The next additional ground advanced in the grounds fashioned by the applicant herself addresses the sum of £21,387.38 which the judge held was the specific criminal benefit from the convicted offences, being the total of the amounts paid by and received from the five victims. How that sum is made up as between the five victims is set out clearly at paragraph 31 of the judgment. The judge explained in detail how he had reached those figures based on the evidence which each victim had given at trial, in one case reducing from the amount sought to be included by the National Crime Agency. The judge was best placed to assess such evidence and was entitled to accept it. There is simply no basis for treating him as having made any error in that regard.

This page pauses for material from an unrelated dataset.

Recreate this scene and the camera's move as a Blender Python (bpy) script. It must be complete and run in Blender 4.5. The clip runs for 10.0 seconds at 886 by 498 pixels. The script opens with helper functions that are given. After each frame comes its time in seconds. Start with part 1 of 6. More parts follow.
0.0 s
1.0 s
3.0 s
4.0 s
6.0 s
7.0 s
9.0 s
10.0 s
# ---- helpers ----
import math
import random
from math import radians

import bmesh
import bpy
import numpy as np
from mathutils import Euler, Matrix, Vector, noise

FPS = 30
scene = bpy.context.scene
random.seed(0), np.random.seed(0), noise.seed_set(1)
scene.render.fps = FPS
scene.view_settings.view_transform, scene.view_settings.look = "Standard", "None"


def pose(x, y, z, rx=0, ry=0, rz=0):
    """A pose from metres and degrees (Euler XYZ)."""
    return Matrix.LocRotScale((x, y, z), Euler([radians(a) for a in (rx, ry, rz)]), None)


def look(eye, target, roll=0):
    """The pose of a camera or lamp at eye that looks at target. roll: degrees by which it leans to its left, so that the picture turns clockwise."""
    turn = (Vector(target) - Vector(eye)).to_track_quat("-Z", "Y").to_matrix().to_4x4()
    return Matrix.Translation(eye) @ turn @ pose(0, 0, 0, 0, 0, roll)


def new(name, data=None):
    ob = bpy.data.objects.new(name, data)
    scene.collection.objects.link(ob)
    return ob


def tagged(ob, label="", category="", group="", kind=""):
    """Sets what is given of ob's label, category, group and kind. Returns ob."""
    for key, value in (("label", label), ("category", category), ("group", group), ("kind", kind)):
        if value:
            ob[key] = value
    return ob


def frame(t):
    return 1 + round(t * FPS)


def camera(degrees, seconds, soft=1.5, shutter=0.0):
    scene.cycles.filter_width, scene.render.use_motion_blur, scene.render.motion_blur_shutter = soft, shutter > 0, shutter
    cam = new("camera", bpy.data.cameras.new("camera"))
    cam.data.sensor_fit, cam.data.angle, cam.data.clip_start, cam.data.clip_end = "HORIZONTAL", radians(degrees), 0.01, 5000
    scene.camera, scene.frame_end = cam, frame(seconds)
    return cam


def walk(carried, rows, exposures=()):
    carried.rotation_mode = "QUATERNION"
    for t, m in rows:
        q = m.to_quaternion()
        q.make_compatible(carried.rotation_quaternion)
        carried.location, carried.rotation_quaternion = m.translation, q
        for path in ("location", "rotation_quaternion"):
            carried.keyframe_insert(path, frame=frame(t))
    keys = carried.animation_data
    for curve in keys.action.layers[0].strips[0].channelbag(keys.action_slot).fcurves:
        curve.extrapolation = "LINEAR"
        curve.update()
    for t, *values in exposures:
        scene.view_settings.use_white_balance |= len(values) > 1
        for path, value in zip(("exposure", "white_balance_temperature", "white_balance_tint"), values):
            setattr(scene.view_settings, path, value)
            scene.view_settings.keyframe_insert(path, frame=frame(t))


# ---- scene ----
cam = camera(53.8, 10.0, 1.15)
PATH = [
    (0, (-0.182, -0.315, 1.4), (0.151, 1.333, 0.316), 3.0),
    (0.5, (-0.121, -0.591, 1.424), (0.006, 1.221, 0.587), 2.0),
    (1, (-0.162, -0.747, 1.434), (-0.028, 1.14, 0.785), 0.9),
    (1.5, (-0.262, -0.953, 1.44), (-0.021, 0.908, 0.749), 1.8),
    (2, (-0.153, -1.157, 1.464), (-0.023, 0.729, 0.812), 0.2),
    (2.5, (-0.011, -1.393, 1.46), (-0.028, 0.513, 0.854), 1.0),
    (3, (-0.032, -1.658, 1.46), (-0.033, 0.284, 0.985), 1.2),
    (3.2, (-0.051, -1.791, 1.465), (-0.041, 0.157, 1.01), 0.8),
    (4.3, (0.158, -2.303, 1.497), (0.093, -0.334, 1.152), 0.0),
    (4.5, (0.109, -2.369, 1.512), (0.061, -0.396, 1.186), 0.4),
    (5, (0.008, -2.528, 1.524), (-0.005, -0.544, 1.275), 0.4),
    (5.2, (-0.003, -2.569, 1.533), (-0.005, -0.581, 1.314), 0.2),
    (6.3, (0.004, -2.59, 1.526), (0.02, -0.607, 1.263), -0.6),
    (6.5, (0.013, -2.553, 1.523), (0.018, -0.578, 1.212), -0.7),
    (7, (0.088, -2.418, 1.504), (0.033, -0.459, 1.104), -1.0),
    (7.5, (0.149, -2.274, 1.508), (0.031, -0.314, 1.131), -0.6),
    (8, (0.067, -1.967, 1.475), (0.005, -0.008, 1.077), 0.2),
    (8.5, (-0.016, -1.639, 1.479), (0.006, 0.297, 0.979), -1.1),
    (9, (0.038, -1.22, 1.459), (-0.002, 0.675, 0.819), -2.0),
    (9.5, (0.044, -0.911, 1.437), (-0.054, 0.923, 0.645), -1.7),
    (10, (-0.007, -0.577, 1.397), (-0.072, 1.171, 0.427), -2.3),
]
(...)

The final additional ground with which we should deal challenges the judge's reliance on the Akpabor valuation of the Benin City property. It is said that for various reasons Akpabor were not independent valuers. However, none of the material on which that suggestion is made has been put before the court, nor was it put before His Honour Judge Bond. The valuation was made by apparently professionally qualified surveyors and there was no evidence to the contrary. Mr Buckley, in his submissions to us today, described it as independent valuation evidence. The judge was entitled to treat it as an accurate valuation.
For all these reasons there is no merit in any of the grounds of appeal advanced, and an appeal would have no prospect of success. For that reason, we refuse the renewed application for an extension of time.